Exercise directions
Repeat the listing that follows, character for character, minus the pictures.

Material
○ ○ ○ ○ ○ ○ ○
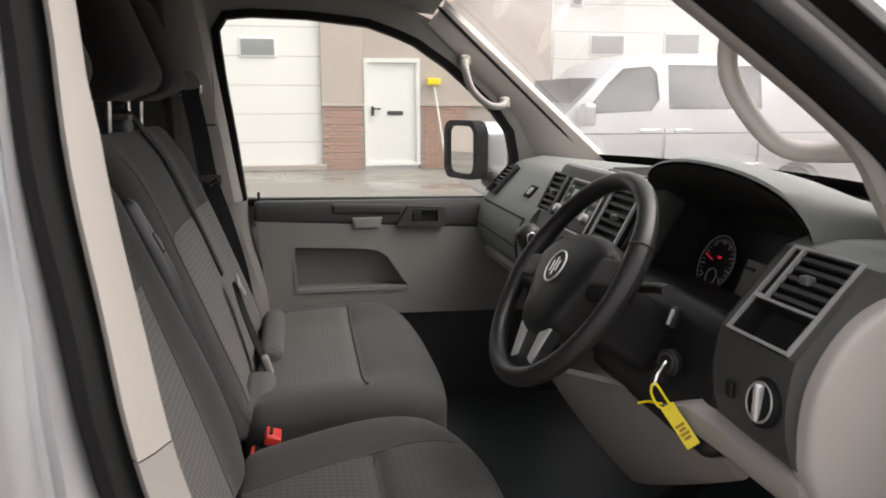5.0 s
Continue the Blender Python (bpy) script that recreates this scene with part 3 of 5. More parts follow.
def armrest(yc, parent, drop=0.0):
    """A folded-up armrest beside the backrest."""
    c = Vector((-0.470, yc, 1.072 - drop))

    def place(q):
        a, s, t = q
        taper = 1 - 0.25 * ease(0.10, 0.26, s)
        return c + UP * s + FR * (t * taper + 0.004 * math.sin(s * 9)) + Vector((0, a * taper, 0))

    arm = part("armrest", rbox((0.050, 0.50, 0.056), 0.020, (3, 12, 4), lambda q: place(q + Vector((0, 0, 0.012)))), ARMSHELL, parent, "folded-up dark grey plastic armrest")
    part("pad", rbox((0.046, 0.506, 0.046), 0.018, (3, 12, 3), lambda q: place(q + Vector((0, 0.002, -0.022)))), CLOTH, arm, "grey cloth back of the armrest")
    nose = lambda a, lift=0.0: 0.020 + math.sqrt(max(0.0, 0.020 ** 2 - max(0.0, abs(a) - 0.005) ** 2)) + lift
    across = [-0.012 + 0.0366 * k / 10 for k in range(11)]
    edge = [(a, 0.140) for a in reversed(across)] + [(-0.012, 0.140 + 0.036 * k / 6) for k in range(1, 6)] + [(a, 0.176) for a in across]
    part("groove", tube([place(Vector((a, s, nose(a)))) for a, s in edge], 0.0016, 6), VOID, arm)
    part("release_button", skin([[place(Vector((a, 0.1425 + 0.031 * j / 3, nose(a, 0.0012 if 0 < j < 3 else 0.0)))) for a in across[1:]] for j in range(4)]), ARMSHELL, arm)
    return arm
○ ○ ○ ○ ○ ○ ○
Result for this task
5.0 s
Continue the Blender Python (bpy) script that recreates this scene with part 3 of 5. More parts follow.
def armrest(yc, parent, drop=0.0):
    """A folded-up armrest beside the backrest."""
    c = Vector((-0.470, yc, 1.072 - drop))

    def place(q):
        a, s, t = q
        taper = 1 - 0.25 * ease(0.10, 0.26, s)
        return c + UP * s + FR * (t * taper + 0.004 * math.sin(s * 9)) + Vector((0, a * taper, 0))

    arm = part("armrest", rbox((0.050, 0.50, 0.056), 0.020, (3, 12, 4), lambda q: place(q + Vector((0, 0, 0.012)))), ARMSHELL, parent, "folded-up dark grey plastic armrest")
    part("pad", rbox((0.046, 0.506, 0.046), 0.018, (3, 12, 3), lambda q: place(q + Vector((0, 0.002, -0.022)))), CLOTH, arm, "grey cloth back of the armrest")
    nose = lambda a, lift=0.0: 0.020 + math.sqrt(max(0.0, 0.020 ** 2 - max(0.0, abs(a) - 0.005) ** 2)) + lift
    across = [-0.012 + 0.0366 * k / 10 for k in range(11)]
    edge = [(a, 0.140) for a in reversed(across)] + [(-0.012, 0.140 + 0.036 * k / 6) for k in range(1, 6)] + [(a, 0.176) for a in across]
    part("groove", tube([place(Vector((a, s, nose(a)))) for a, s in edge], 0.0016, 6), VOID, arm)
    part("release_button", skin([[place(Vector((a, 0.1425 + 0.031 * j / 3, nose(a, 0.0012 if 0 < j < 3 else 0.0)))) for a in across[1:]] for j in range(4)]), ARMSHELL, arm)
    return arm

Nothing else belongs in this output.